Ladang Daio Wasabi tidak mengenakan biaya kepada para pengunjung lahan pertaniannya. Shigetoshi mengatakan hasil panen mentah wasabi, pengolahan wasabi, dan penjualan aneka produk berbasis wasabi mampu mencukupi biaya operasional perusahaan swasta itu.
"Kami tidak menerima subsidi apapun dari pemerintah. Ladang ini milik keluarga Fukazawa. Sedangkan perusahaan Daio mengelola aspek pariwisata dan penjualan aneka produk makanan berbasis wasabi," kata pria sebelumnya bekerja sebagai editor lepas di Tokyo itu.
Berlokasi sekitar 16 kilometer di sisi selatan Daio Wasabi, bus rombongan kami beranjak ke obyek wisata sejarah, kastil Matsumoto. Kastil yang merupakan warisan budaya periode Edo Jepang itu kini menjadi lokasi wajib bagi setiap pelancong yang berlibur di prefektur Nagano.

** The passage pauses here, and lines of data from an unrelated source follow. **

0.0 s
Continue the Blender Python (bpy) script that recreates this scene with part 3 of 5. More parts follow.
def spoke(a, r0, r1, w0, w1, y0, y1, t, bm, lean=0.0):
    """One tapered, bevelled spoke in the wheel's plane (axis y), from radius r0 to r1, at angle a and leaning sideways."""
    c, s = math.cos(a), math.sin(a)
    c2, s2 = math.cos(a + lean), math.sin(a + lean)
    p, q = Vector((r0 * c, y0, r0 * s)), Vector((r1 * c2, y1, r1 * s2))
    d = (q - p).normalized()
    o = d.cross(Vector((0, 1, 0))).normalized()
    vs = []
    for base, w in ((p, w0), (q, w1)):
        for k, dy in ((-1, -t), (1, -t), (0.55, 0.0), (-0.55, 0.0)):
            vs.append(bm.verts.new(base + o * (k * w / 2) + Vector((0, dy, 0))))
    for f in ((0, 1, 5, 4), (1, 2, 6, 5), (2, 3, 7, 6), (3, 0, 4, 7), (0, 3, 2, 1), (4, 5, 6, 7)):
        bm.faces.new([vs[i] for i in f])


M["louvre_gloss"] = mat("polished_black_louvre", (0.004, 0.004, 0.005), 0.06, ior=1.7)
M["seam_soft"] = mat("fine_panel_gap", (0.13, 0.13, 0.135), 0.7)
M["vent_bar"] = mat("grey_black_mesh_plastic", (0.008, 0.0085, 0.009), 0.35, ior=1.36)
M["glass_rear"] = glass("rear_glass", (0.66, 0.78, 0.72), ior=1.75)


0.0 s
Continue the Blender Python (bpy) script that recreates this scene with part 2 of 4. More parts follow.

Kastil yang dibangun pada 1504 dan digunakan hingga 1868 itu merupakan benteng pertahanan bagi penguasa feodal Kerabat Ogasawara dan kerabat Ishikawa dari gempuran musuh-musuh daerah lain.
Bagunan dengan julukan "Kastil Burung Gagak" itu dikelilingi parit lebar berisi air di luar halaman kastil. Parit itu menghalangi musuh yang akan masuk ke wilayah utama kastil.
Kastil dengan fondasi batu-batu besar dan rangka bangunan dari balok-balok kayu tua itu menampilkan aneka peninggalan kerajaan Tokugawa berupa senjata, pakaian perang, dokumen-dokumen feodal Jepang, hingga kendaraan pengangkut para bangsawan dan penguasa daerah pada zaman itu.
Kini, Kastil Matsumoto ramai dikunjungi orang-orang dari berbagai belahan dunia. Sebuah toko kecil menjajakan anek cenderamata berada tepat di muka kastil yang hampir musnah pada masa Restorasi Meiji itu.
Halaman kastil yang dulu sempat menjadi arena pembantaian dengan anak panah, peluru pistol, serta peluru mortir itu sekarang dipenuhi rerumputan dan aneka tanaman hias.
Sesekali tampak penduduk lokal sekedar berjalan-jalan bersama anjing mereka. Sedangkan para pengunjung dari luar negeri menikmati atmosfer kastil dan merekamnya melalui bidikan lensa kamera ponsel.
Matahari mulai surut, kembali ke pangkuan alam ketika rombongan kami memasuki bus yang berada di lapangan parkir di luar halaman kastil Matsumoto. Sore itu, sekitar pukul 15.00 waktu setempat, embusan udara dingin Nagano seakan menyuruh rombongan pulang ke pondok-pondok penginapan berpenghangat ruangan.
Walaupun pegunungan Alpen Jepang selalu berselimut dingin salju yang turun dari lantai-lantai surga Negeri Sakura, industri wisata Hakuba maupun daerah lain di prefektur Nagano tidak larut dalam kebekuan oleh bunga es.
Masyarakat Jepang memahami, "mesin-mesin" pemanggil wisatawan mereka masih layak dikumandangkan bukan hanya kepada pengunjung lokal, melainkan kepada turis mancanegara, terutama mereka yang tidak pernah menikmati surga salju di negara asalnya.